Bytown Canada West

Defunct pre-Confederation electoral district
- Legislature: Legislative Assembly of the Province of Canada
- District created: 1841
- District abolished: 1867
- First contested: 1841
- Last contested: 1863

= Bytown (Province of Canada electoral district) =

Province of Canada electoral district

Bytown was an electoral district of the Legislative Assembly of the Parliament of the Province of Canada. The district represented the town of Bytown, in Canada West, which was re-named Ottawa in 1855. The electoral district was created in 1841, upon the establishment of the Province of Canada, from the merger of Upper Canada and Lower Canada. It was renamed to Ottawa following the renaming of the city.

Bytown was represented by one member in the Legislative Assembly. It was abolished in 1867, upon the creation of Canada and the province of Ontario.

== Boundaries ==

Bytown electoral district was primarily centred on the town of Bytown, Canada West (now Ottawa, Ontario). It was located on the south shore of the Ottawa River, which was the boundary with Canada East, now the province of Quebec.

The Union Act, 1840 merged the two provinces of Upper Canada and Lower Canada into the Province of Canada, with a single Parliament. The separate parliaments of Lower Canada and Upper Canada were abolished. Prior to the Union, Bytown had been included in the electoral district of the County of Carleton in the Legislative Assembly of Upper Canada, but the Union Act provided that Bytown would constitute a separate electoral district in the Legislative Assembly of the new Parliament.

The Union Act gave the Governor General of the Province of Canada the power to draw the boundaries for the electoral district. The first Governor General, Lord Sydenham, issued a proclamation shortly after the formation of the Province of Canada in early 1841, establishing the boundaries for the electoral district:

The Town of Bytown shall be bounded and limited as follows to wit: —commencing on the western shore of the River Rideau in the limit between lots lettered E. and F. in the broken concession D. on the River Rideau, in the Township of Nepean; then south sixty-six degrees west, one hundred and seventy-five chains, more or less, to the limit between lots numbers thirty-nine and forty, in the first concession from the Ottawa, of the said Township of Nepean; then north sixteen degrees west, ninety-one chains, more or less, to the River Ottawa; then easterly and north-easterly, following the waters of the same with the stream, to the mouth of the River Rideau; then following the waters of the said River Rideau against the stream, to the place of beginning.

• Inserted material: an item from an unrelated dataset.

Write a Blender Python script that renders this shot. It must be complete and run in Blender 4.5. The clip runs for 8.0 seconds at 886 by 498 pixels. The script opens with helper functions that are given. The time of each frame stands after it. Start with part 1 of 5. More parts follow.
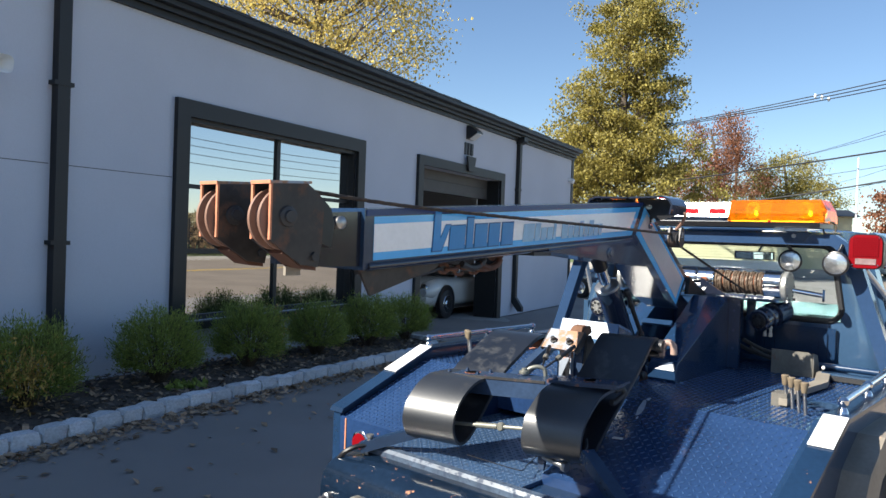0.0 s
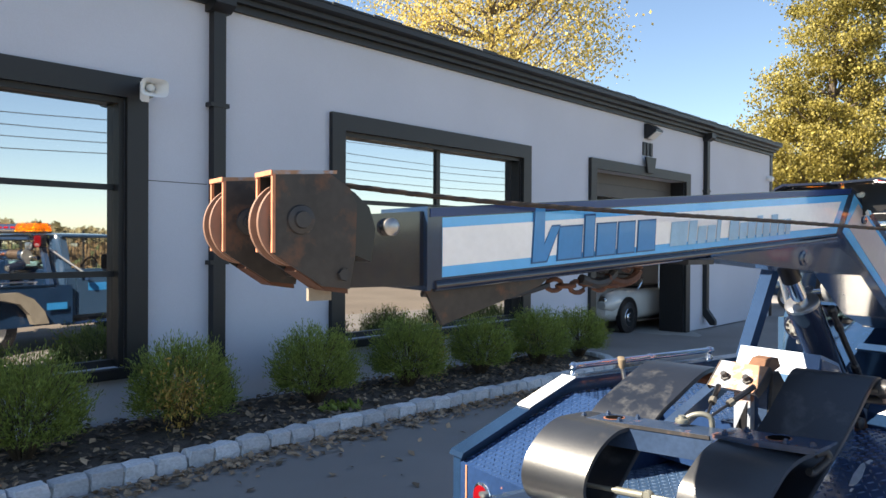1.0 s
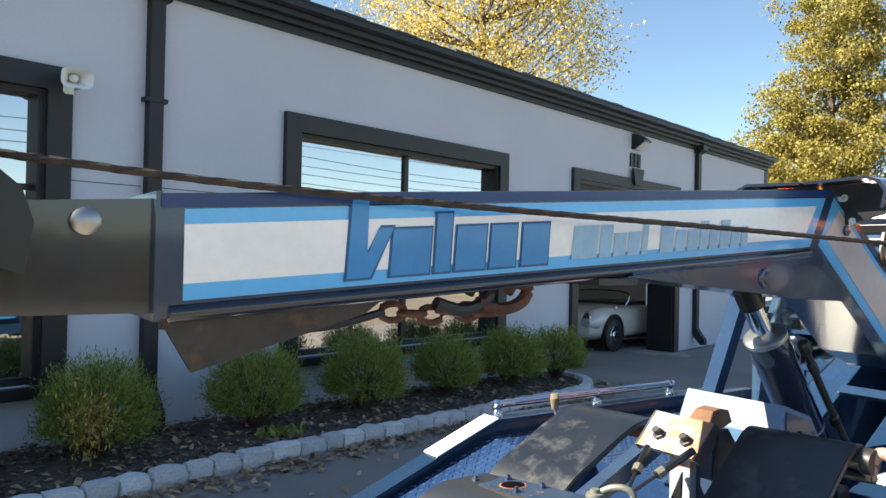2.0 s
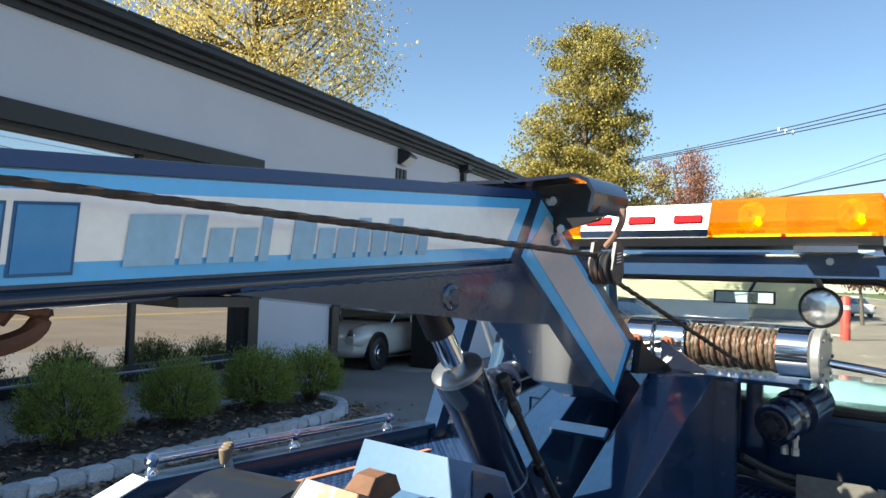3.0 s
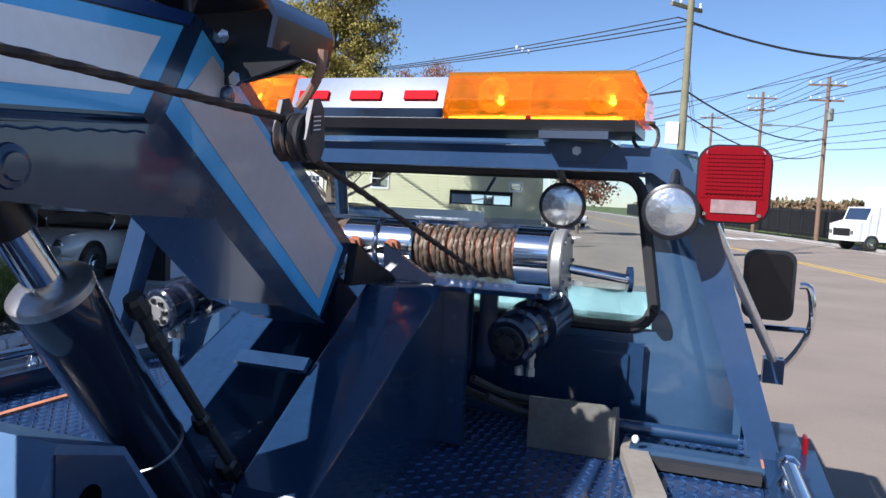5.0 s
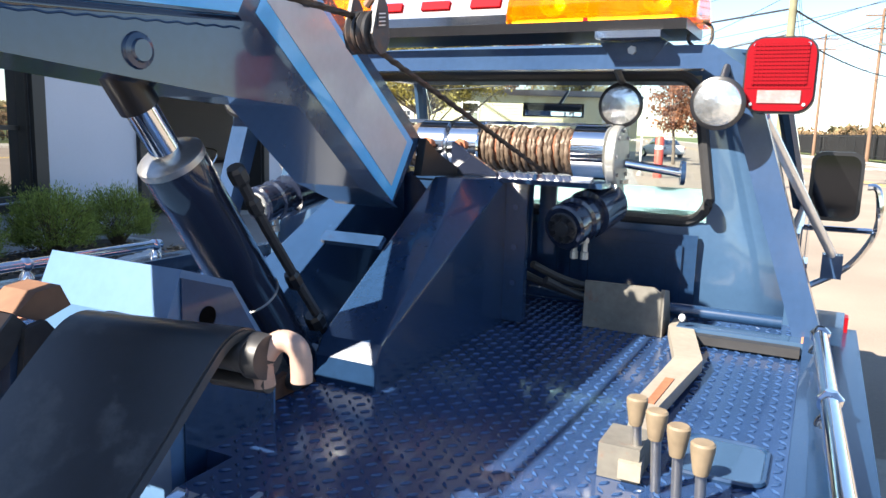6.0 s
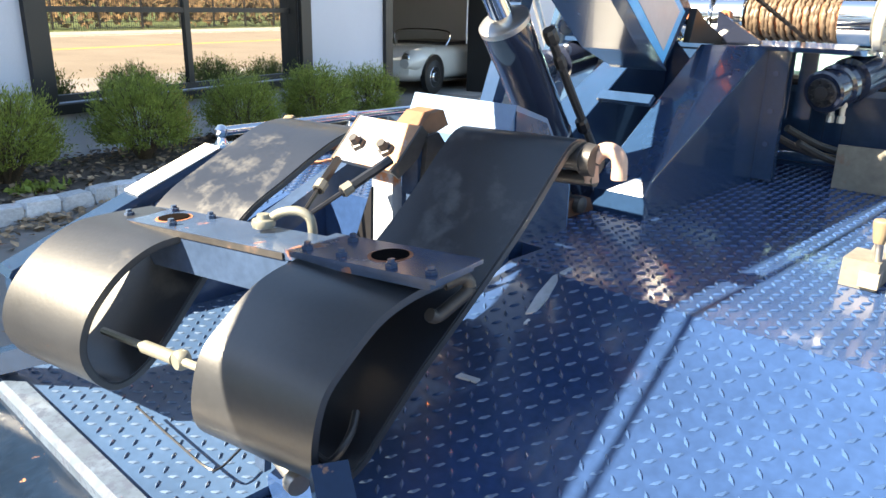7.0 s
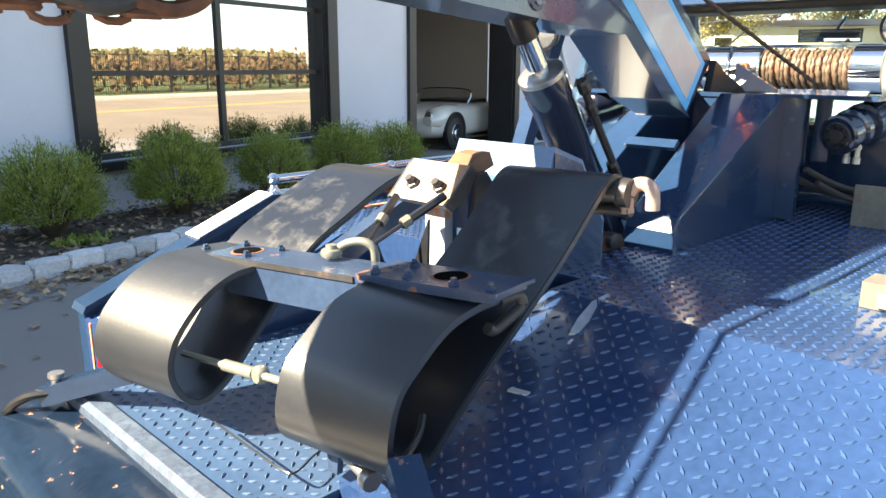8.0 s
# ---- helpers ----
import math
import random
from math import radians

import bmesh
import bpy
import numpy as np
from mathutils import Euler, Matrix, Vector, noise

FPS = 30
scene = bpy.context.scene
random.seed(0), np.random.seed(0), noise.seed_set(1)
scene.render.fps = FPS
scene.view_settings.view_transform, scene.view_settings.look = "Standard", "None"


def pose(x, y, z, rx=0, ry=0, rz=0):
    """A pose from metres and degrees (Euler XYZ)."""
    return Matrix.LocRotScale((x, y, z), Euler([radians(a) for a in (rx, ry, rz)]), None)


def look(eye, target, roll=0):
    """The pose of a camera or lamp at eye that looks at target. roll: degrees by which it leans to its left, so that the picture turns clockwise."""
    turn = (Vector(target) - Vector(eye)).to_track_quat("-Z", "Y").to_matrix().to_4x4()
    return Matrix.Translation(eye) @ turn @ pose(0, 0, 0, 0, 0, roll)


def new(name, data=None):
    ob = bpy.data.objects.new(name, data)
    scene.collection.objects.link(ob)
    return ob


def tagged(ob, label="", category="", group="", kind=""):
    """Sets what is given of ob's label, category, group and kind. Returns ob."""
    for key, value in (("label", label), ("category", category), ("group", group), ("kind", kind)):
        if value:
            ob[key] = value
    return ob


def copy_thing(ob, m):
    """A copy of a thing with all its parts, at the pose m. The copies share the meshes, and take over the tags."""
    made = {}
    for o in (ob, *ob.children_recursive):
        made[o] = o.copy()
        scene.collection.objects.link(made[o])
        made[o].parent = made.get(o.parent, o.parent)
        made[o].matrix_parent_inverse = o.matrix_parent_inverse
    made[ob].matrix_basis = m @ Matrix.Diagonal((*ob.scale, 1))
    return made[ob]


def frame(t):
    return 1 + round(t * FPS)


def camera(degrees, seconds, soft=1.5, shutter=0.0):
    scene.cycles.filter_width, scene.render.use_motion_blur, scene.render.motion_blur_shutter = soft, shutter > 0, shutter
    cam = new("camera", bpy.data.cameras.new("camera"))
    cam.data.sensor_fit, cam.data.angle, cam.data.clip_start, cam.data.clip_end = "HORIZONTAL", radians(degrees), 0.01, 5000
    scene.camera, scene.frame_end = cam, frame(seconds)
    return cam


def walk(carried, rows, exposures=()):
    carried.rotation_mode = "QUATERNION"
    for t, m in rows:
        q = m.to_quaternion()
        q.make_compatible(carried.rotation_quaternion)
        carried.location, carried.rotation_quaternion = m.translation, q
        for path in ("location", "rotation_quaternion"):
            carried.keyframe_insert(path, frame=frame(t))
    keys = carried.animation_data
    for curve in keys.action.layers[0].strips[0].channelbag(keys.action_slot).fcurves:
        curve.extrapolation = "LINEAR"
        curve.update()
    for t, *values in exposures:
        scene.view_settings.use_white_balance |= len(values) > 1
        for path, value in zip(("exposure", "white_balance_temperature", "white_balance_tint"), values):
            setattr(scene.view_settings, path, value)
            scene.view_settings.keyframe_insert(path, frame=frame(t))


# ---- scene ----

== Members of the Legislative Assembly ==

Bytown was represented by one member in the Legislative Assembly. The following were the members for Bytown.

| Parliament | Years | Member | Party |
| 1st Parliament 1841–1844 | 1841–1844 | Stewart Derbishire | Moderate Reformer |
| 2nd Parliament 1844–1847 | 1844–1847 | William Stewart | Conservative |
| 3rd Parliament 1848–1851 | 1848–1851 | John Scott | Conservative |
| 4th Parliament 1852–1854 | 1852–1854 | Daniel McLachlin | Reformer |
| 5th Parliament 1854–1857 | 1854–1857 | Agar Yielding | Conservative |
| 6th Parliament 1858–1861 | 1858–1861 | Richard William Scott | Liberal-Conservative |
| 7th Parliament 1861–1863 | 1861–1863 |
| 8th Parliament 1863–1866 | 1863–1866 | Joseph Merrill Currier | Conservative |

== Significant elections ==

In the first general election of 1841, Lord Sydenham was actively involved. He took all possible steps to ensure that a majority of the members elected to the Legislative Assembly would be supporters of the union of the Canadas. During a tour of Canada West, he stopped in Bytown and urged three of the declared candidates for the seat to withdraw in favour of his preferred candidate, Stewart Derbishire, even though Derbishire had no connection to Bytown. As part of his arguments, Sydenham told them that it was due to his influence that Bytown had received its own seat, separate from Carleton County. The three candidates withdraw, but a fourth, William Stewart continued in his candidacy. When the vote was held in March, 1841, Derbishire was elected, by a vote of 52 to 29. Stewart issued two public protests, accusing the returning officer of partisanship, but did not formally contest the result.

== Abolition ==

The district was abolished on July 1, 1867, when the British North America Act, 1867 came into force, creating Canada and splitting the Province of Canada into Quebec and Ontario. It was succeeded by electoral districts of the same name in the House of Commons of Canada and the Legislative Assembly of Ontario.